I picture a program looking at him with a funny look and going “Ah, do I have to?” Or maybe, if it's been googling Marxist propaganda, going on strike and refusing to compute his bourgeoisie functions that exist solely to exploit the proletariat (which in this case, are other programs—rise, fellow programs! Rise!).
However, I would surmise that you've never written an Eclipse plugin. Few Eclipse users ever have. I have, and it's a frigging pain in the ass. I once did a side-by-side comparison of hello, world in Emacs and Eclipse (both of them installed a menu with a selection that brings up a dialog that says hello). The Emacs one was 11 lines and made perfect sense; it was also completely declarative. The Eclipse one was close to 100 lines of miserable boilerplate crapola, and every change required you to restart the target Java process, because (as you point out) Eclipse can't hot-swap its own classes. Emacs can hot-swap its own functions, of course, except for the small (and annoying) subset that exist in the C/hardware layer.
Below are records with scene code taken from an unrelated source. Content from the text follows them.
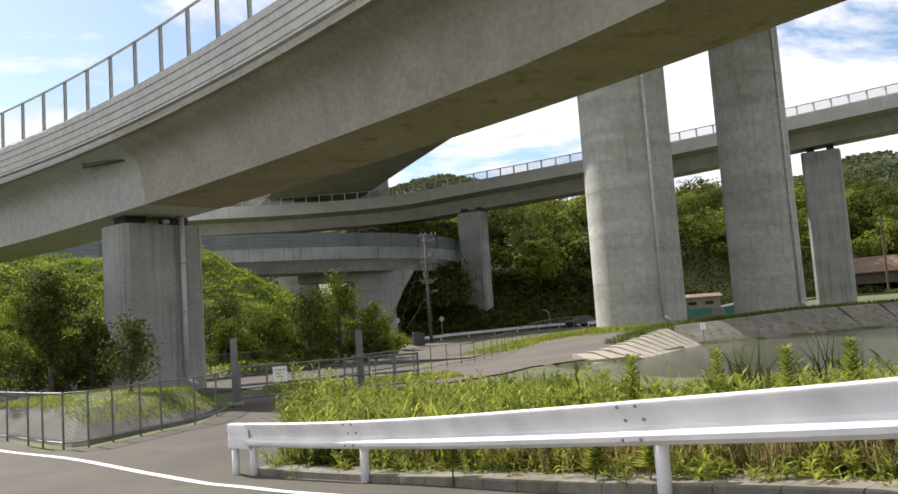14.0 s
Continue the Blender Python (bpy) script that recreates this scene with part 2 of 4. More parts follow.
ROOF_PALE = material("pale_roof_tile", (0.24, 0.26, 0.28), (0.32, 0.34, 0.36), 0.6, 0.8, 0.1, fine=6, streak=0.3)
ROOF_RUST = material("orange_brown_roof_sheet", (0.13, 0.085, 0.055), (0.185, 0.122, 0.08), 0.8, 0.6, 0.1, fine=6, streak=0.4)
WALL_GREEN = material("teal_wall_sheet", (0.05, 0.19, 0.15), (0.07, 0.25, 0.19), 0.7, 0.8, 0.1)
WALL_PALE = material("pale_plaster", (0.22, 0.21, 0.185), (0.30, 0.29, 0.26), 0.9, 0.8, 0.1)
SIGN_WHITE = material("white_sign_sheet", (0.78, 0.78, 0.77), (0.85, 0.85, 0.84), 0.6, 4.0, 0)
SIGN_DARK = material("faded_dark_print", (0.20, 0.22, 0.28), (0.26, 0.28, 0.34), 0.7, 4.0, 0)
CAR_PAINT = material("dark_car_paint", (0.02, 0.022, 0.026), (0.03, 0.032, 0.036), 0.25, 2.0, 0, 0.2)
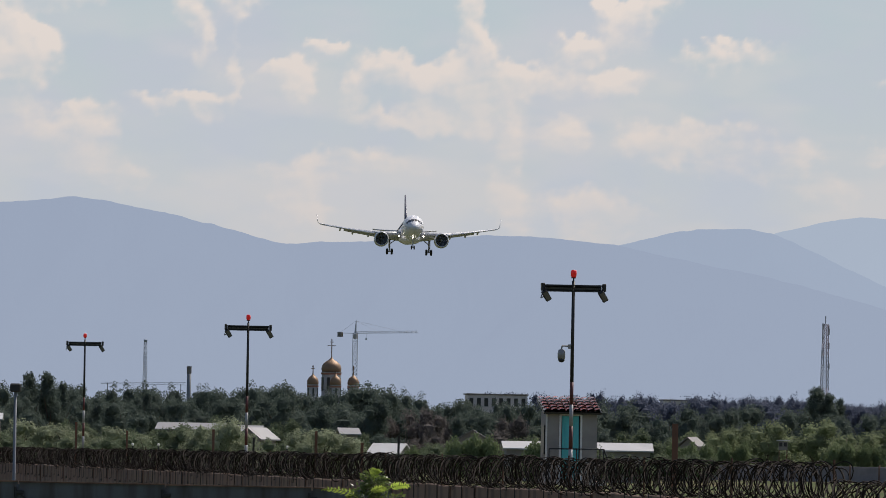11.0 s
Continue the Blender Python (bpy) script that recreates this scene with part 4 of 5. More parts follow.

And with this comment, I see what Steve Yegge is really after—infinitely modifiable software without having to restart it. He wants the ability to change the software as its running, to suit his needs.
Yes, that's all fine and good (heck, I wouldn't mind that to a degree) but it does come with a downside: moving to another computer.
I'm still using this old 120MHz AMD 586
running Redhat 5.2
(heavily modified) for two reasons: 1) it works and 2) upgrading
everything (and at this point, I would have to do that) would be a royal
pain. I've got it rather customized (for instance, I modified
elm
to make it year 2000 compilant, and mutt to save attachments in a different default
location, just to name two things) and moving everything is tougher than just
starting over, which I tend to dislike (and thankfully, I can still log into
it from anywhere there's an Internet connection).
There's more I want to say on this, but I'm losing my train of thought and probably need to regroup a bit. In the mean time, David Clark has some thoughs on this that I tend to agree with.